Every now and then, something comes along to remind you that the wild is not simply a playground – that, in truth, you live with it on its own terms, not yours.
Last week, Into the Wild opened in New York and Los Angeles. This is the film by Sean Penn, adapting a bestseller by Jon Krakauer. It tells the true story of Christopher McCandless, a soulful young product of a good college and a solid middle class family. He was very bright, athletic, with a promising life ahead of him.
After graduating with honours, he set out on a journey across the US – a somewhat aimless journey at that, in search of wilderness and self. He wandered and hitchhiked from prairie to desert to forest to roadless area. In one sense, McCandless was no different than Thoreau at Walden Pond, or Huck Finn in his raft on the Mississippi, or Jack Kerouac on the road. It was Kerouac who famously said: “The only people for me are the mad ones.”
But McCandless went deeper and darker than any of those American icons, and perhaps he was mad, in the Kerouac sense. He shed all vestiges of his comfortable life, giving up possessions and money, and lived as an ascetic who called himself Alexander Supertramp.
In April 1992, equipped with little more than a .22 calibre rifle and a 10lb bag of rice, he headed into the Big Empty of the Alaska wilderness, near Fairbanks, not far from Mount McKinley. “I now walk into the wild,” he wrote.
Every day in September, another eight minutes or more of daylight slips away. Winter is at the doorstep. Nights are well below freezing. Brown bears, some weighing nearly 1,000lb, are in no mood for anything but gorging themselves on food before retiring for the winter.
More than 20 miles from the nearest maintained road, young Alex found a broken-down and abandoned city bus. And this is where he died in August 1992. His diary showed he lived 112 days, alone, in the wilderness. And when his body was finally found by a moose hunter, he weighed just 67lb. He was 24. It’s likely that he starved to death.
This story continues to fascinate us, and it goes to the heart of why urbanites long for wilderness.
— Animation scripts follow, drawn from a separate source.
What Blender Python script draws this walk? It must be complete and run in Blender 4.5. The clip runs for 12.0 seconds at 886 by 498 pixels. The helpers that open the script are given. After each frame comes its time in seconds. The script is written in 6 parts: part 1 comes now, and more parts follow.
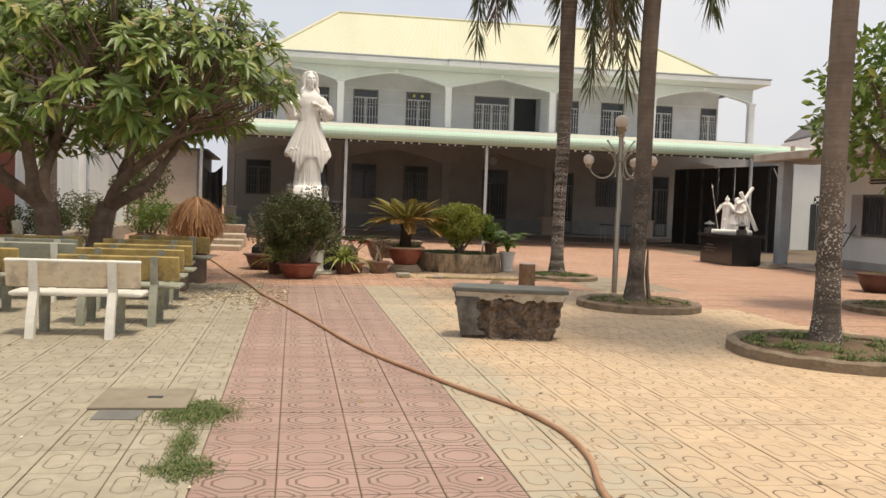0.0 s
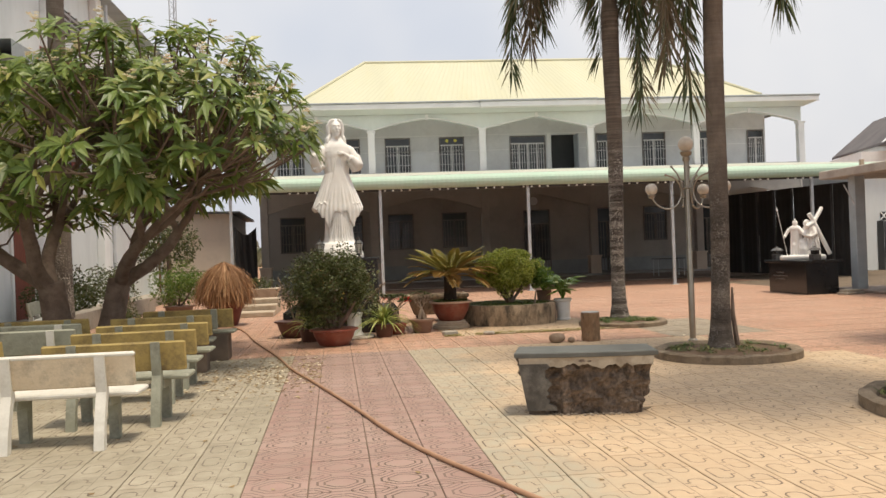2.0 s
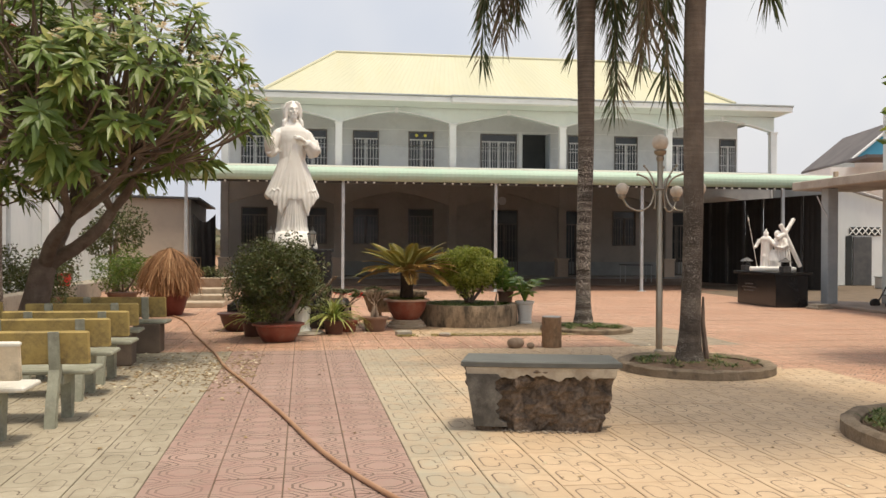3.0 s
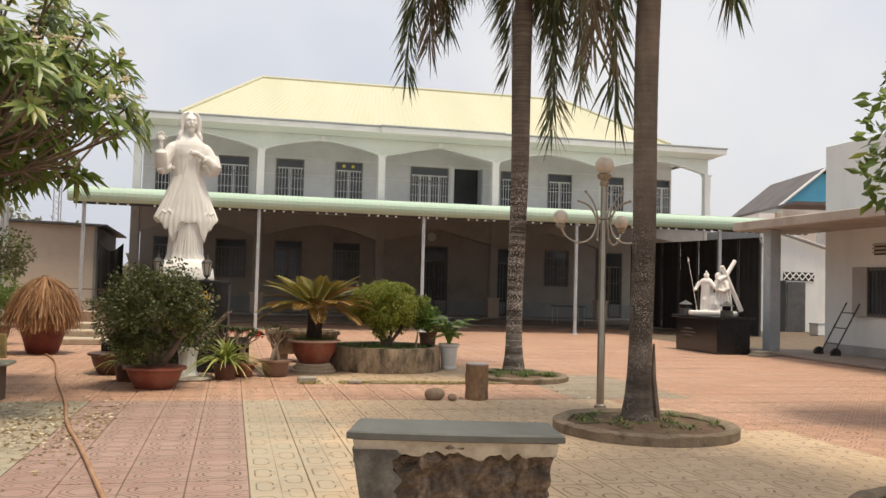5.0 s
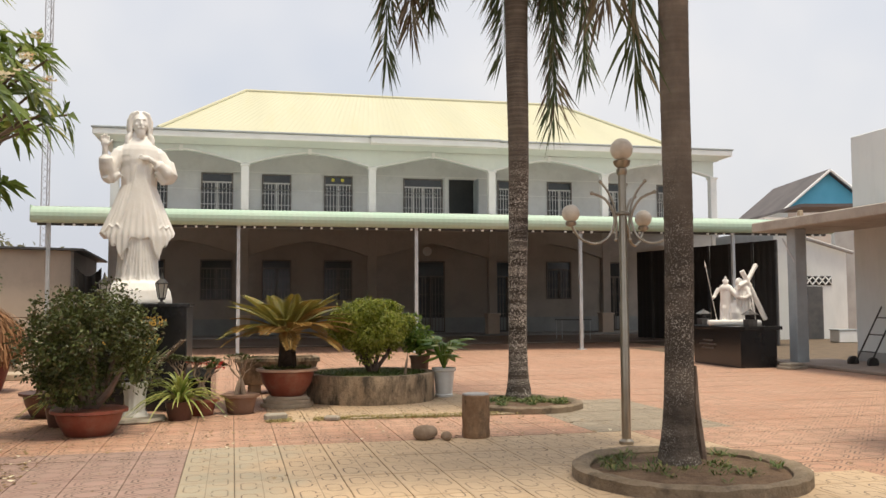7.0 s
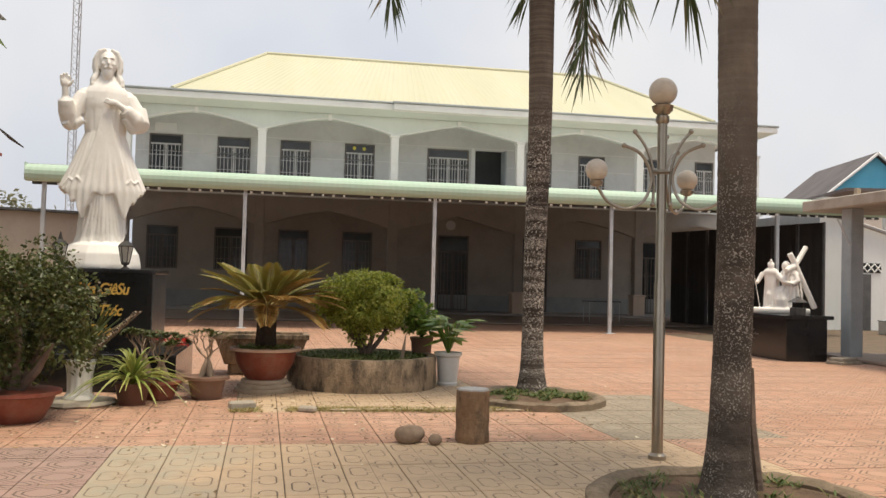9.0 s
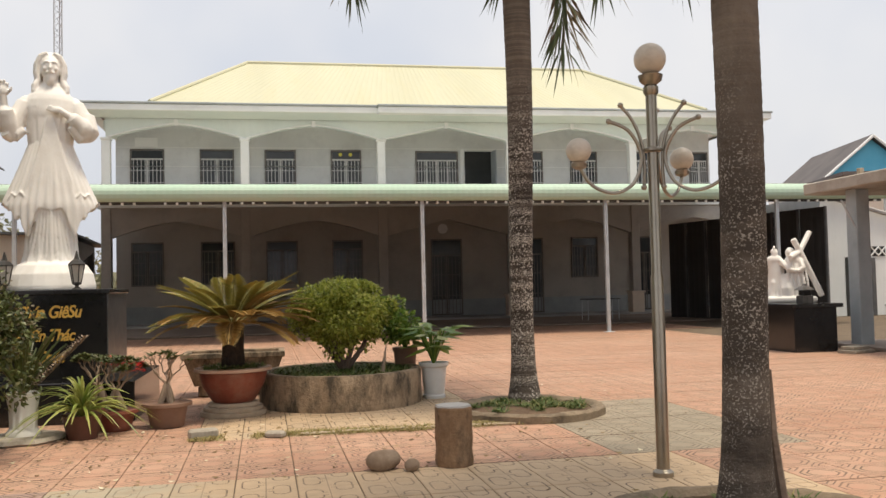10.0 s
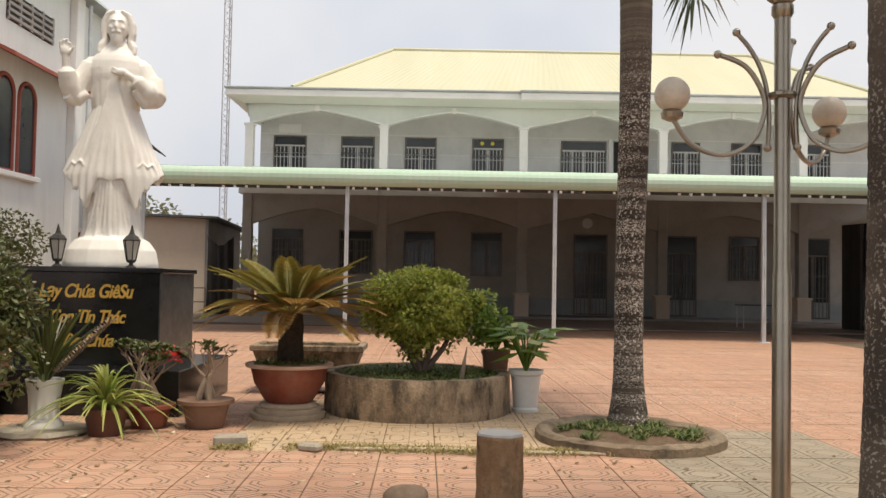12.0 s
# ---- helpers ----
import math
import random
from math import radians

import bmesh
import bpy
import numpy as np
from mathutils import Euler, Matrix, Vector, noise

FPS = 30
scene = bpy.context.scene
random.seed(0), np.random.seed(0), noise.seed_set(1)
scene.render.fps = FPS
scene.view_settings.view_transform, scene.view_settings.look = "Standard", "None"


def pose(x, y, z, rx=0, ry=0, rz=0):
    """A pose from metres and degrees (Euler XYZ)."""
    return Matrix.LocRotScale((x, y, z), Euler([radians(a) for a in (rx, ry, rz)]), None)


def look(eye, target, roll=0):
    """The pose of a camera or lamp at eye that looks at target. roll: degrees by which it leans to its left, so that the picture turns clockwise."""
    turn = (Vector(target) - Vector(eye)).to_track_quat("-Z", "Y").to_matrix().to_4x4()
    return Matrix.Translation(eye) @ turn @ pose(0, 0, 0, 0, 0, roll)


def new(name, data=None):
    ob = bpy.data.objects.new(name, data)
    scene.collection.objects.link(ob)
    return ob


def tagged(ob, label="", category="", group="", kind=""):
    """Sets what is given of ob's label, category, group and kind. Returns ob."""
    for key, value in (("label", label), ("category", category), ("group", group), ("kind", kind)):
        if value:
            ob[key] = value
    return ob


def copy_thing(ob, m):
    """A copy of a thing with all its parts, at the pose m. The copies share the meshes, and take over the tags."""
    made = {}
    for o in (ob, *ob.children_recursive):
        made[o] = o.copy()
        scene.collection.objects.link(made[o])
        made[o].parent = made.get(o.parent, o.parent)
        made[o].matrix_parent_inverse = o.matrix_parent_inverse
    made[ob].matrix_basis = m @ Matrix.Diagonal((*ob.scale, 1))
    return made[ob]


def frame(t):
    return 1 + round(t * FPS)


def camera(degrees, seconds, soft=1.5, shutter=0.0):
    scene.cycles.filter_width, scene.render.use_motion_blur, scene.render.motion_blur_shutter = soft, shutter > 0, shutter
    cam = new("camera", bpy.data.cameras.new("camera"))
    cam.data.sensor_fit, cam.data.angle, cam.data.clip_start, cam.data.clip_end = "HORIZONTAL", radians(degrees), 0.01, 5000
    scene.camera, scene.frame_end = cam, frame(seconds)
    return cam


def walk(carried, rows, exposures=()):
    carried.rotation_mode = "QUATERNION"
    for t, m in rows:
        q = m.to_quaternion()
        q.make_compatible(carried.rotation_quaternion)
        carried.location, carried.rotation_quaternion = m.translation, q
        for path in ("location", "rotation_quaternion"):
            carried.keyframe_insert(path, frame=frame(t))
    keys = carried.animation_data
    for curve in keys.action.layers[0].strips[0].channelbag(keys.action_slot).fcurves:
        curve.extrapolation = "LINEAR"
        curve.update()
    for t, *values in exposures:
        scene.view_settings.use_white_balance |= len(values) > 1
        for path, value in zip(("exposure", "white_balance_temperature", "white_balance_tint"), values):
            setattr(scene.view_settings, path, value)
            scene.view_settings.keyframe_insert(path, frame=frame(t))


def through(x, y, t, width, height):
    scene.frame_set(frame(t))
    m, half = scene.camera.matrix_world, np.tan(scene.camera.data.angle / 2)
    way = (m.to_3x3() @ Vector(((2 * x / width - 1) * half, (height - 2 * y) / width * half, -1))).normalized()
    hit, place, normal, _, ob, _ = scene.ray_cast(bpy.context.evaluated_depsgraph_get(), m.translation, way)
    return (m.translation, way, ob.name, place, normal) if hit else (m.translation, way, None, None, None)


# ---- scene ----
cam = camera(54.1, 12.0)
METRES, EYE, TILT, LEAN, TURN = 10.22, 1.42, -1.0, 0.0, -8.7
ROWS = [
    (0.0, 0.0, 0.0, 0.0, 0.07, -2.02, -2.1),
    (0.5, -0.0073, 0.0375, 0.0026, 0.17, -2.14, -0.25),
    (1.0, -0.0123, 0.0754, 0.0018, 1.86, -1.53, -0.04),
    (1.5, -0.013, 0.1173, 0.0039, 4.08, -0.42, 1.09),
    (2.0, -0.0106, 0.157, 0.0075, 2.75, 1.02, 2.12),
    (2.5, -0.0011, 0.1959, 0.0065, 1.04, 1.13, 0.92),
    (3.0, 0.0047, 0.2411, 0.0039, 0.67, 0.88, -0.33),
    (3.5, 0.0142, 0.283, 0.0029, -1.47, 1.94, -0.31),
    (5.5, 0.0324, 0.456, 0.0021, -4.27, 4.15, -1.78),
    (6.0, 0.0368, 0.5002, 0.0033, -4.6, 5.37, -2.07),
    (6.5, 0.0462, 0.5445, 0.0045, -4.21, 5.98, -0.85),
    (7.0, 0.0532, 0.5858, 0.0037, -3.77, 4.6, 0.32),
    (9.0, 0.0935, 0.743, 0.0046, -1.82, 3.07, -1.45),
    (9.5, 0.1034, 0.7826, 0.0044, -1.29, 3.16, 0.09),
    (10.0, 0.1175, 0.8215, 0.005, -1.78, 3.4, 1.34),
    (10.5, 0.1365, 0.8555, 0.0051, -1.02, 3.16, 0.76),
    (11.0, 0.1541, 0.8932, 0.005, 0.52, 3.09, 0.56),
    (11.5, 0.1719, 0.9301, 0.0041, 4.5, 3.48, -0.96),
    (12.0, 0.1823, 0.9696, 0.004, 8.56, 3.15, -1.18),
]
walk(cam, [(t, pose(0, 0, EYE, TILT, LEAN, TURN) @ pose(METRES * x, METRES * y, METRES * z, 90 + pitch, roll, yaw)) for t, x, y, z, yaw, pitch, roll in ROWS])

# ---- light ----
world = bpy.data.worlds.new("hazy_sky")
scene.world = world
world.use_nodes = True
wn, wl = world.node_tree.nodes, world.node_tree.links
wn.clear()
sky = wn.new("ShaderNodeTexSky")
sky.sky_type, sky.sun_disc = "NISHITA", False
SUN_TO = Vector((0.20, -0.18, 0.96)).normalized()
sky.sun_elevation = math.asin(SUN_TO.z)
sky.sun_rotation = math.atan2(SUN_TO.x, SUN_TO.y)
sky.air_density, sky.dust_density, sky.ozone_density = 1.6, 6.0, 1.0
haze = wn.new("ShaderNodeMix")
haze.data_type = "RGBA"
haze.inputs[0].default_value = 0.80
cloud_at = wn.new("ShaderNodeTexCoord")
cloud = wn.new("ShaderNodeTexNoise")
cloud.inputs["Scale"].default_value, cloud.inputs["Detail"].default_value, cloud.inputs["Roughness"].default_value = 2.3, 4, 0.5
wl.new(cloud_at.outputs["Generated"], cloud.inputs[0])
tone = wn.new("ShaderNodeValToRGB")
tone.color_ramp.elements[0].position, tone.color_ramp.elements[0].color = 0.36, (6.5, 6.75, 7.45, 1)
tone.color_ramp.elements[1].position, tone.color_ramp.elements[1].color = 0.60, (8.3, 8.1, 8.1, 1)
wl.new(cloud.outputs[0], tone.inputs[0])
wl.new(tone.outputs[0], haze.inputs[7])
back = wn.new("ShaderNodeBackground")
back.inputs[1].default_value = 0.10
wout = wn.new("ShaderNodeOutputWorld")
wl.new(sky.outputs[0], haze.inputs[6])
wl.new(haze.outputs[2], back.inputs[0])
wl.new(back.outputs[0], wout.inputs[0])

sun_data = bpy.data.lights.new("sun", "SUN")
sun_data.energy, sun_data.angle, sun_data.color = 2.9, radians(12), (1.0, 0.88, 0.70)
sun = new("sun", sun_data)
sun.matrix_world = look(SUN_TO * 60, (0, 0, 0))
scene.view_settings.exposure = 0.25


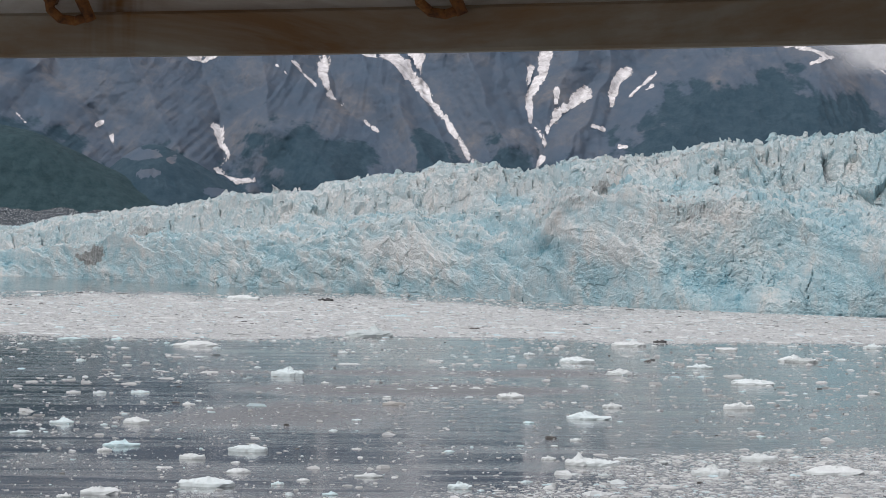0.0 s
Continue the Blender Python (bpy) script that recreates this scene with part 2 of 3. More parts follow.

But the reactions of city dwellers and those who live close to the wild are very different.
In Alaska, where fewer than a million people live in a state that is more than three times the size of France, people scoffed at the McCandless story. He was a tenderfoot – an idiot, in less charitable terms – who should have known better.
“He made some mistakes. He paid with his life. It happens pretty often around here.” That was one comment – and typical – on the Anchorage Daily News website last week.
In the way of so many modern tragedies, the rusted hulk of the old Fairbanks city bus has become a tourist destination. People who feel a kinship with McCandless trek up the abandoned road, walking by spindly alder and dwarfed black spruce to the place of his death.
These McCandless tourists are a curiosity to Alaskans. The outdoor columnist for the Anchorage paper, Craig Medred, made a point shared by many who live in the Last Frontier state. “The Alaska wilderness is a good place to test yourself. It’s a bad place to find yourself.”
But the search for self is what McCandless was after, and that is still what drives so many people into the wilderness. I can see why people are drawn to the McCandless story. Here, after all, was a young man trying to free himself from our electronic cocoon. Here was someone trying to find something primal in his place in the universe.
You can fault him, certainly, for his lack of preparation – perhaps it was even a form of slow suicide. But it’s hard not to see something very human in his desire to walk up to the edge.
In the US, more than 100 million acres of public land are formally designated as wilderness. These lands, protected by the Wilderness Act of 1964, are considered areas “where man himself is but a visitor who does not remain”, as the law puts it.